What a transformation is (position + orientation)
How to create transformations with our TransformationMatrix and RotationMatrix
How to place and move objects in a world by setting a connection pose

Provided to you is a world with a table and a 20 cm cube, as well as a way to visualize the world. You can click inside the visualized scene and drag to rotate the view, scroll to zoom, and right-click + drag to pan. Use it to have a look at the table and the cube before you start.

You will:

Craft a transform to put the cube on top of the table
Move the cube around using translations and rotations

0. Setup#

Just execute this cell without changing anything. Imports the required classes and sets up the environment used in this exercise. If import errors occur, ensure you run this notebook from the project repository environment.

1. Craft a transform: Place the cube on top of the table#

Now we will move the cube using a rigid transform. The pose of a 6DoF connection can be set via the origin, which is a TransformationMatrix between the parent (in this case world root) and the child (in this case the cube). This naming style, while not strictly pythonic, makes calculating with transformations a lot easier. To learn more about this naming convention, please refer to our style guide!
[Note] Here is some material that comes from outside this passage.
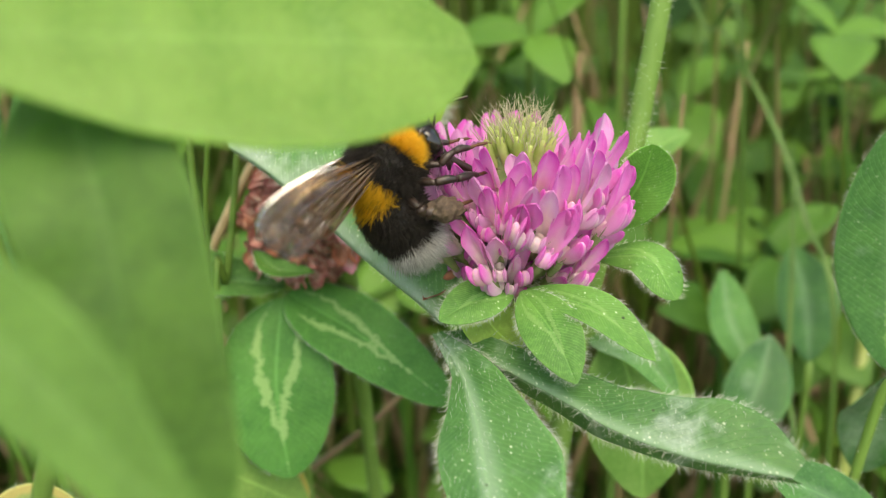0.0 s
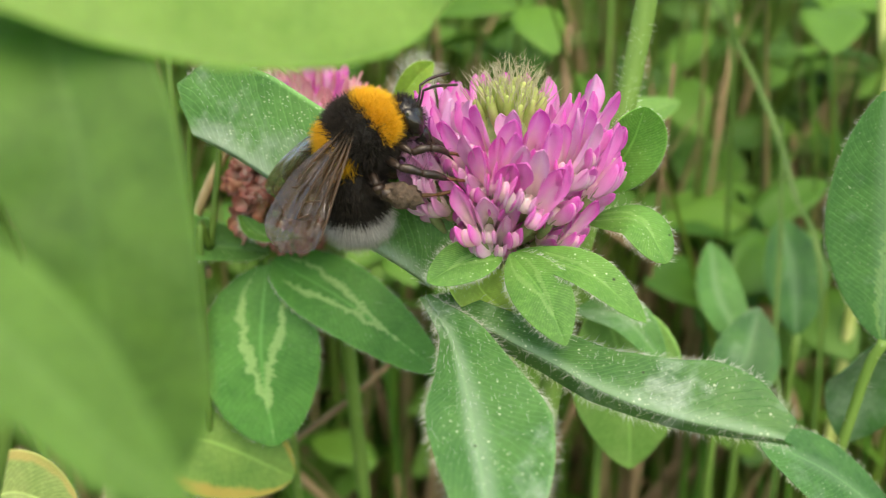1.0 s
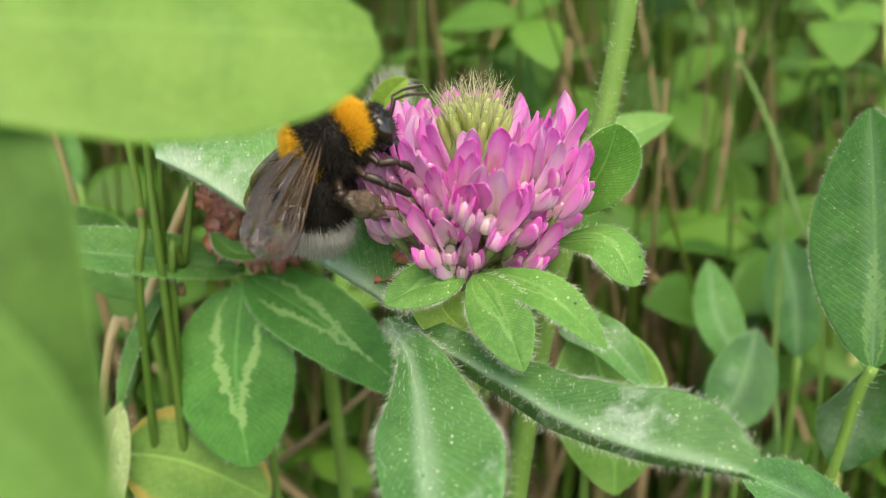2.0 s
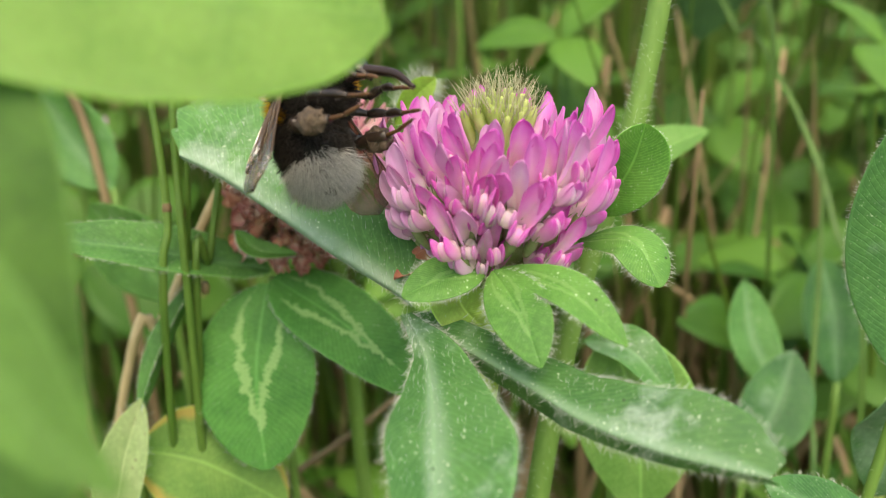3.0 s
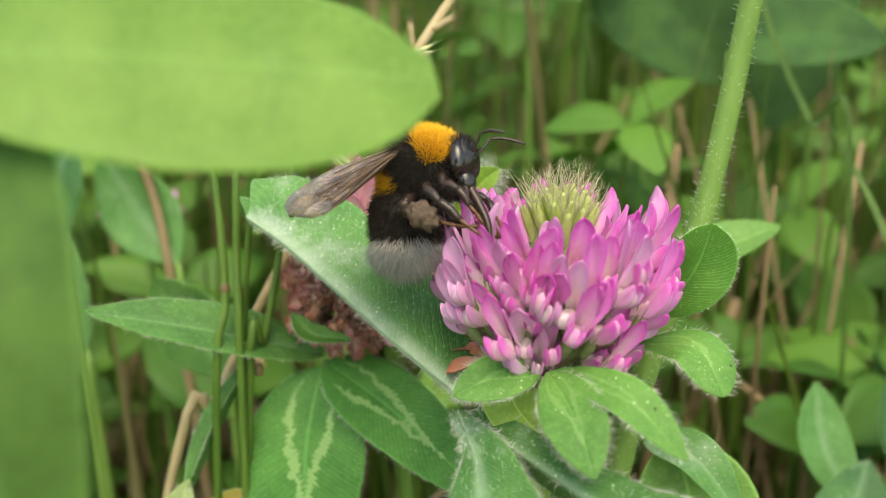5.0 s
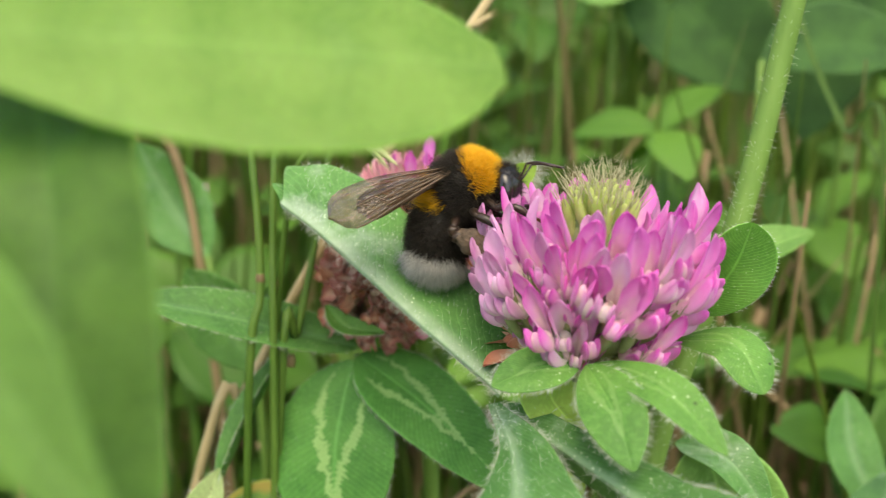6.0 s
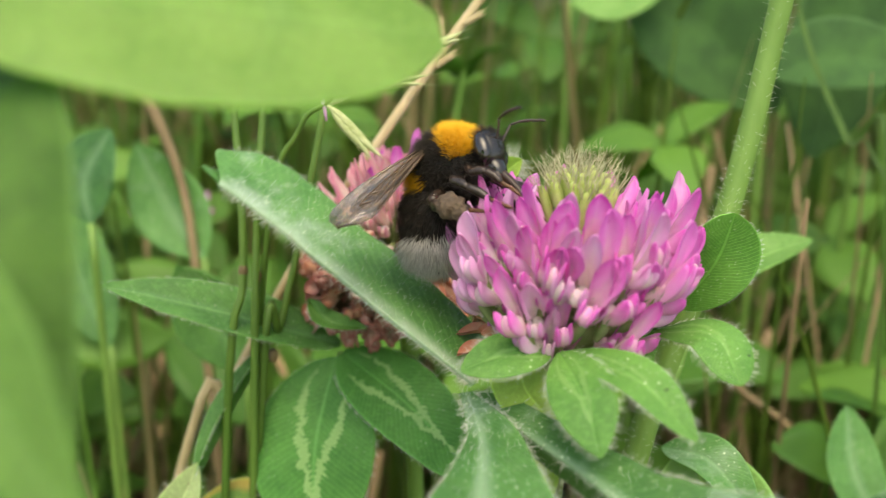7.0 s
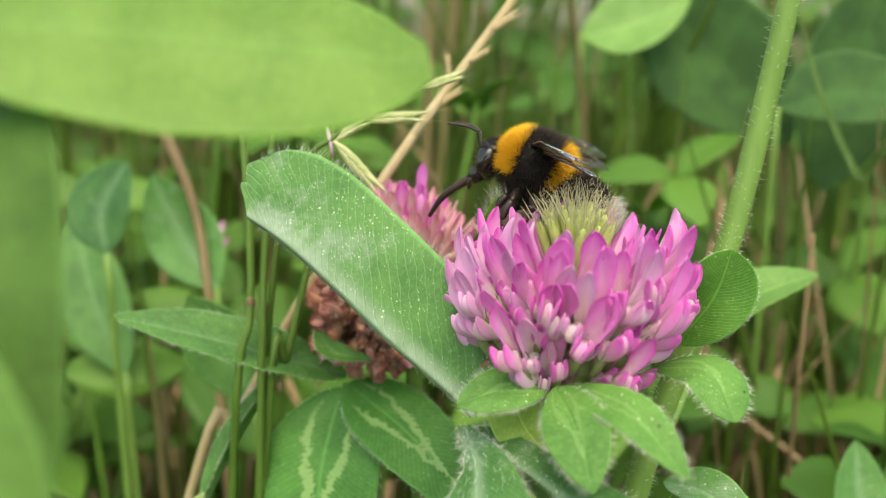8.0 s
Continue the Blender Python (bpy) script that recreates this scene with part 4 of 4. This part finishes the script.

Our goal is now to place the cube on top of the table (the cube should be lifted 72cm from the ground). For this you need to create a transform new_table_world_T_box below, and then comment in the rest of the code in the code in the cell, which will apply the transform to the Connection6DoF which connects the cube to the table.

Our TransformationMatrix class has multiple factory methods to create transforms, but for now you can focus on the from_xyz_rpy method, which creates a transform from a position (x, y, and z coordinates) and orientation. The orientation is represented by roll (rotation around the x-axis), pitch (rotation around the y-axis), and yaw (rotation around the z-axis)), all in radians.

Your goal:

Create a translation-only transform using TransformationMatrix.from_xyz_rpy(x=..., y=..., z=..., reference_frame=table_world.root)
Choose an assignment of x, y, and z coordinates that place the cube on top of the table, right in the middle.

Store your transform in a variable named new_table_world_T_box.

new_table_world_T_box = TransformationMatrix.from_xyz_rpy(
    z=0.72,
    reference_frame=table_world.root,
)

2. Move the cube around with rotations and translations#

For the next part, we want to do our first transform multiplication. For this it is essential that you really understand what transforms are, what the different numerical values (x, y, z, roll, pitch, yaw) mean, and maybe most importantly, what the importance of the reference_frame is. You also need to know how to read our notation for transforms (eg. table_world_T_box).

Task A: Move the cube to x = 0.3, y = -0.4 while keeping it on top of the table (keep the same z). Do this by taking the current transform table_world_T_box and multiplying it with box_T_moved_box which is a transformation matrix that moves the cube along the x and y axis by 0.3 and -0.4.
Task B: Rotate the cube by 45 degrees around the Z axis while keeping its position. This works similarly to Task A. To get the correct radians, you can use math.radians.

You may accomplish both tasks at once by constructing a single transform and applying it to the connection.

Store your updated transform in table_world_T_moved_box and apply it to table_world_C_box.origin.

If you don’t know how to combine two transforms, you can check out the appropriate section in our style guide!.

table_world_C_box = box_body.parent_connection
table_world_T_box = table_world_C_box.origin
yaw = math.radians(45)
box_T_moved_box = TransformationMatrix.from_xyz_rpy(x=0.3, y=-0.4, yaw=yaw, reference_frame=box_body)
table_world_T_moved_box = table_world_T_box @ box_T_moved_box

Final Notes#

This is just a very basic introduction to transformations. To learn more about transformations, please refer to the Wikipedia Article about transformations, as well as our TransformationMatrix API for further details.